Frequently Asked Questions
What is the average turnover rate for roofing sales reps?
Roofing sales reps experience 50-70% annual turnover on average, significantly higher than the construction industry average of 21.4%. Top-performing roofing companies maintain turnover between 20-30% through better hiring, structured training, and ongoing support systems.
How much does it cost to replace a roofing sales rep?
Replacing a roofing sales rep costs between $57,000-$120,000 when you account for recruiting expenses ($2,000-$5,000), training investment ($5,000-$15,000), and lost territory production ($50,000-$100,000). The largest cost is missed revenue from territories that go unworked during the replacement period.
Why do roofing sales reps quit so frequently?

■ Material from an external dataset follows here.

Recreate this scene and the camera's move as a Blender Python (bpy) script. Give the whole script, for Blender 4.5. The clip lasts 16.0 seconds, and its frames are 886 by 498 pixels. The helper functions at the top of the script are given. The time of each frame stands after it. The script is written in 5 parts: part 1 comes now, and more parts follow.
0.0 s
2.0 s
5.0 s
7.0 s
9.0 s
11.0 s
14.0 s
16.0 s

Roofing sales reps quit primarily due to five factors: commission-only compensation that creates financial instability, inadequate training that leads to poor results, seasonal income volatility between storm and off-season, constant rejection burnout, and better opportunities at companies offering base salaries plus commission.

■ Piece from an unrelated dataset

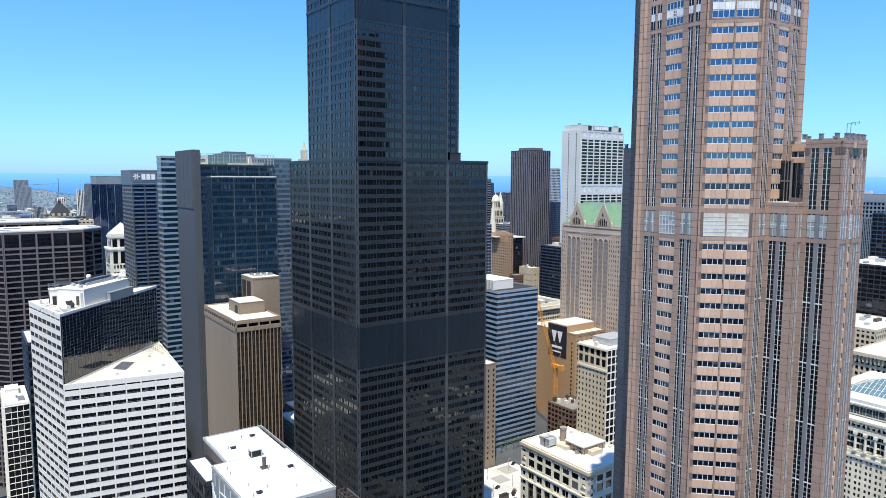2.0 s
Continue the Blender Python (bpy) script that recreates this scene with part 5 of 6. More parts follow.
part("frame", Geo().box(95.6, 95.9, -17, -11, 65.4, 69.8).box(100.5, 100.8, -17, -11, 65.4, 69.8).box(95.6, 100.8, -14.2, -13.8, 65.4, 69.9), "steel_grey", chil)
part("roof_house", Geo().box(104, 119, -32, -20, 65.4, 68.6), "tan_concrete", bank, "weathered tan plant house")
part("roof", Geo().box(103.7, 119.3, -32.3, -19.7, 68.6, 69.1), "roof_white", bank)
part("roof_house", Geo().box(100.5, 104, -24, -17, 65.4, 67.2).box(106, 113, -36, -32.4, 65.4, 67.6).box(119.3, 122, -30, -24, 65.4, 67.0), "cream_stone", bank)
g = Geo()
for k in range(7):
    g.rod((103.4, -31.5 + k * 1.8, 65.5), (103.4, -31.5 + k * 1.8, 67.4 + (k % 3) * 0.4), 0.22)
    g.rod((104 + k * 2.1, -32.7, 66.0), (104 + k * 2.1, -32.7, 68.2 - (k % 2) * 0.7), 0.2)
g.rod((103.3, -31.5, 67.2), (103.3, -20.7, 67.2), 0.25)
part("pipework", g, "rust_steel", bank, "rusty pipes along the plant house", kind="stuff")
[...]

What turnover rate should roofing companies target?
Roofing companies should target 20-30% annual turnover, which top-performing companies achieve through structured onboarding, ongoing training programs, career advancement paths, competitive base pay plus commission, and strong company culture that provides recognition and community support.
How long does it take to train a roofing sales rep?

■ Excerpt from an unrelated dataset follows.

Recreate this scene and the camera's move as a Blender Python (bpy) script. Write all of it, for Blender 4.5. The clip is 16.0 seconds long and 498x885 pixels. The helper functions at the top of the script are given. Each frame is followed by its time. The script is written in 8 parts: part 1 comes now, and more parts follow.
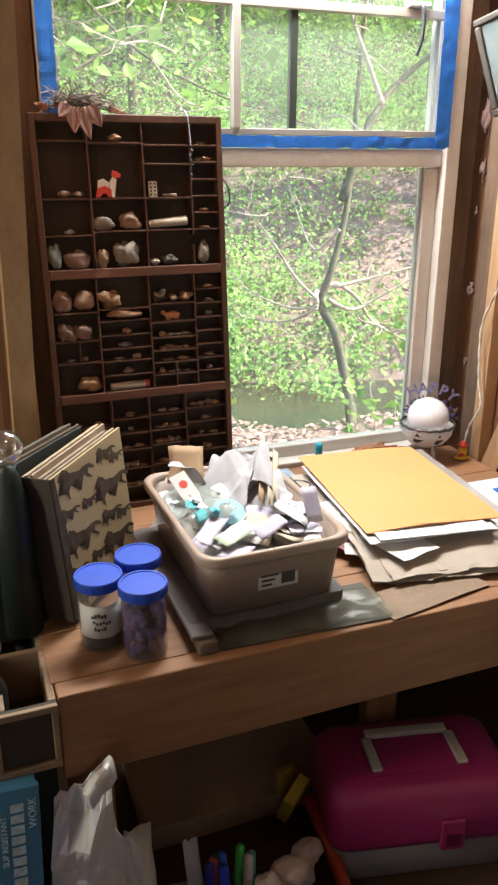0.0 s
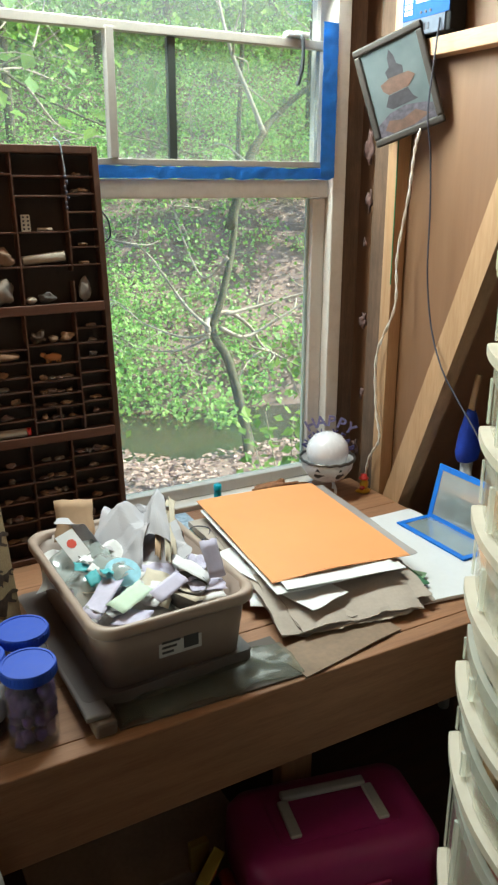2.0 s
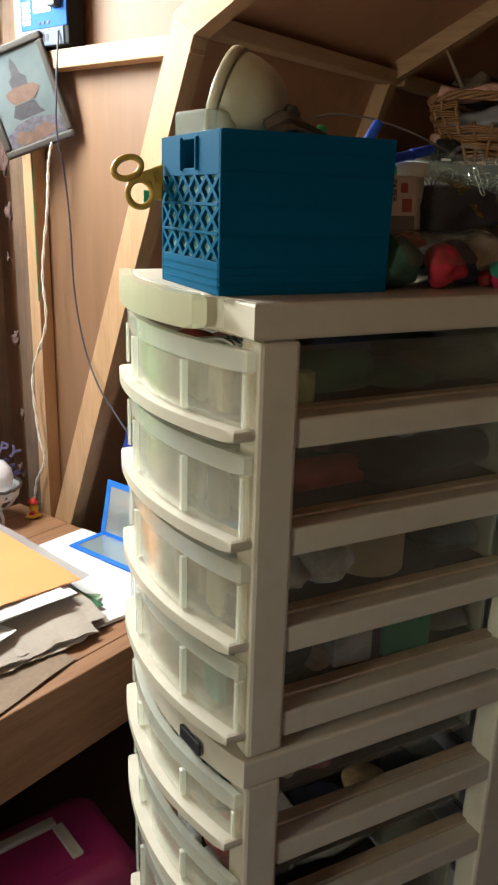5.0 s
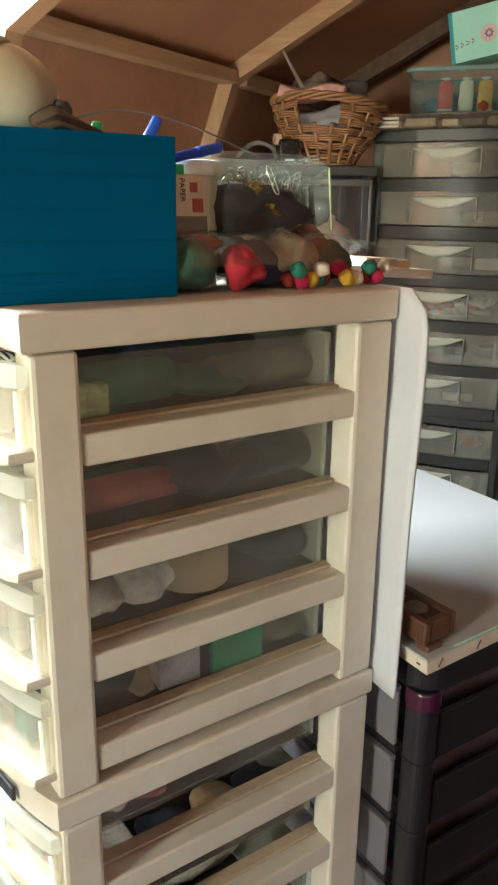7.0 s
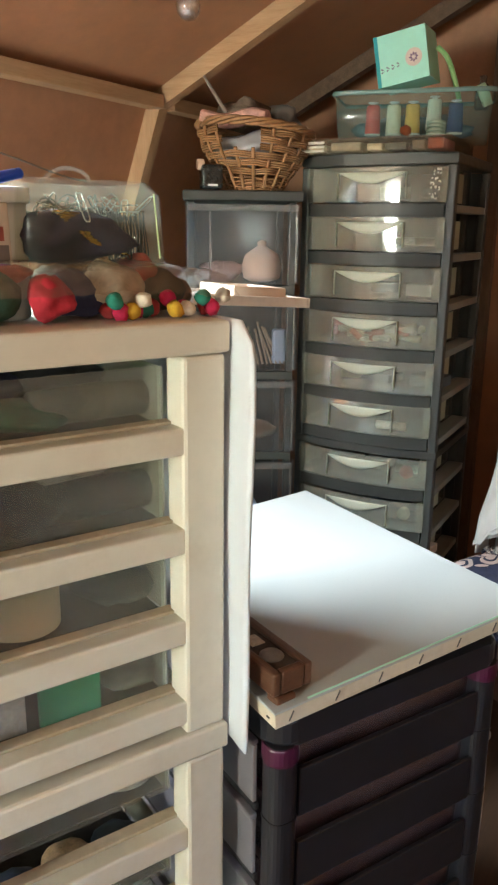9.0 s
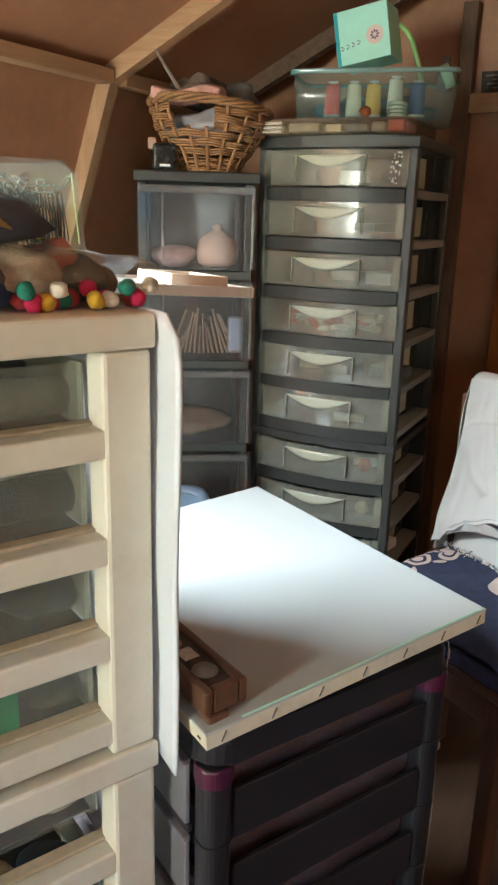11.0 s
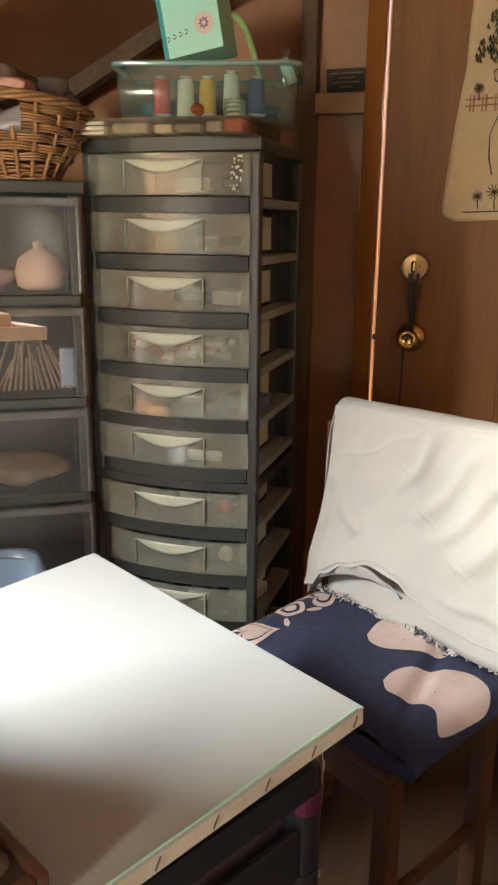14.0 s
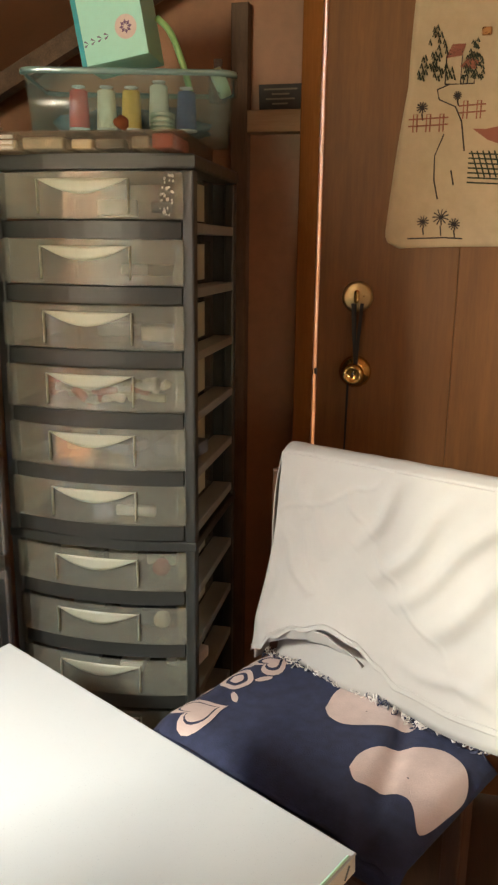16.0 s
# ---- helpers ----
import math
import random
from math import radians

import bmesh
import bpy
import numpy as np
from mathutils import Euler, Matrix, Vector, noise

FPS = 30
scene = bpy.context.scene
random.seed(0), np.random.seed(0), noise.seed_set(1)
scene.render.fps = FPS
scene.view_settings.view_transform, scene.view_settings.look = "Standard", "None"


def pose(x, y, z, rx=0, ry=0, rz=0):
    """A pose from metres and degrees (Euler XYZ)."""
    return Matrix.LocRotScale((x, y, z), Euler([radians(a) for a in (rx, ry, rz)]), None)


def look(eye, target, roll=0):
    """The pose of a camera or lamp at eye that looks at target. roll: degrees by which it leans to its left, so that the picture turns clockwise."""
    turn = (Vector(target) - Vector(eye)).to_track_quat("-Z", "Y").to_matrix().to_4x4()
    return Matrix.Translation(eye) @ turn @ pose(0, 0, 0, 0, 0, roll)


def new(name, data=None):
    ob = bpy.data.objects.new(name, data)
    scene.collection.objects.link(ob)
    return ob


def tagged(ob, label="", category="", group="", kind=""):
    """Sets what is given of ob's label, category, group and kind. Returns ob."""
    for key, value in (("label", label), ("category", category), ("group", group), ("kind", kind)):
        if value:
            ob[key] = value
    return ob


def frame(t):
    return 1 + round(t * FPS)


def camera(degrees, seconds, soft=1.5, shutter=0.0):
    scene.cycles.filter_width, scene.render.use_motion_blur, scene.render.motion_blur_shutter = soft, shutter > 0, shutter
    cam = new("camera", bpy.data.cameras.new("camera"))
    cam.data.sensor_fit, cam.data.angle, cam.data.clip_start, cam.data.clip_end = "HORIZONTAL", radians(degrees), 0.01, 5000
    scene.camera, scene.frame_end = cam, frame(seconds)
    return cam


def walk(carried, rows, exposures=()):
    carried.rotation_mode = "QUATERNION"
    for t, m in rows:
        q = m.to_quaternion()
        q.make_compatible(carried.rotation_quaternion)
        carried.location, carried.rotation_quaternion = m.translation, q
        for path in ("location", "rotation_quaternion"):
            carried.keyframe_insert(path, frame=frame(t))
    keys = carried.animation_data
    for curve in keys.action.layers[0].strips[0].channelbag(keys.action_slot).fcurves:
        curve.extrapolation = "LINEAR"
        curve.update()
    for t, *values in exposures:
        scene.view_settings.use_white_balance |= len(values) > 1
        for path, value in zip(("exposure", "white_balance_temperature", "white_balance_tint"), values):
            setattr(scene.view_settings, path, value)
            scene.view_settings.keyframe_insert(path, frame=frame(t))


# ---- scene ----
cam = camera(35.5, 16.0, 2.4)
PATH = [
    (0, (0.216, -0.184, 1.346), (0.889, 1.569, 0.657), 0.2),
    (0.5, (0.24, -0.132, 1.357), (0.999, 1.606, 0.724), 0.2),
    (1, (0.256, -0.121, 1.361), (1.046, 1.613, 0.755), -0.3),
    (1.5, (0.26, -0.104, 1.358), (1.086, 1.61, 0.74), 0.2),
    (2, (0.264, -0.089, 1.353), (1.183, 1.573, 0.725), 0.1),
    (2.5, (0.271, -0.09, 1.357), (1.357, 1.464, 0.72), 0.5),
    (3, (0.283, -0.093, 1.361), (1.509, 1.354, 0.725), 1.1),
    (3.5, (0.309, -0.1, 1.363), (1.627, 1.268, 0.738), 1.7),
    (4, (0.319, -0.106, 1.366), (1.698, 1.209, 0.758), 1.8),
    (4.2, (0.321, -0.104, 1.369), (1.723, 1.187, 0.764), 1.6),
    (6.3, (0.39, -0.1, 1.366), (2.035, 0.874, 0.777), 2.0),
    (6.5, (0.395, -0.11, 1.366), (2.047, 0.85, 0.777), 1.7),
    (7, (0.443, -0.166, 1.368), (2.095, 0.798, 0.782), 0.8),
    (7.5, (0.493, -0.226, 1.37), (2.132, 0.769, 0.8), 0.0),
    (8, (0.527, -0.253, 1.376), (2.156, 0.768, 0.825), 0.3),
    (8.5, (0.572, -0.292, 1.38), (2.213, 0.718, 0.845), 0.4),
    (8.7, (0.582, -0.307, 1.374), (2.234, 0.69, 0.845), 0.6),
    (10.8, (0.669, -0.323, 1.381), (2.33, 0.636, 0.815), 1.4),
    (11, (0.677, -0.318, 1.378), (2.358, 0.604, 0.807), 1.6),
    (11.5, (0.707, -0.324, 1.379), (2.418, 0.529, 0.79), 2.1),
    (12, (0.757, -0.32, 1.386), (2.502, 0.463, 0.803), 2.3),
    (12.5, (0.811, -0.298, 1.389), (2.589, 0.428, 0.832), 1.8),
    (13, (0.849, -0.304, 1.387), (2.647, 0.372, 0.831), 1.6),
    (13.5, (0.88, -0.301, 1.382), (2.687, 0.357, 0.832), 1.3),
    (14, (0.926, -0.277, 1.384), (2.739, 0.37, 0.842), 0.6),
    (14.5, (0.961, -0.251, 1.38), (2.792, 0.364, 0.859), 0.4),
    (15, (0.991, -0.22, 1.395), (2.845, 0.348, 0.906), 0.6),
    (15.5, (1.041, -0.197, 1.395), (2.915, 0.322, 0.928), 0.4),
    (16, (1.093, -0.184, 1.392), (2.979, 0.273, 0.905), 0.7),
]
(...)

Traditional training takes 8-12 weeks for reps to become moderately productive, with full proficiency taking 6-8 months. Companies using AI-powered practice tools compress initial training to 3-4 weeks by providing 500+ simulated conversations before reps face actual homeowners, significantly reducing early-stage failure rates.
What's the biggest hidden cost of roofing sales turnover?
The biggest hidden cost is territory opportunity destruction. When reps quit mid-season, territories go unworked while you recruit replacements. A single storm-damaged subdivision can represent $200,000+ in potential revenue that gets captured by competitors while your territory sits dark during the replacement period.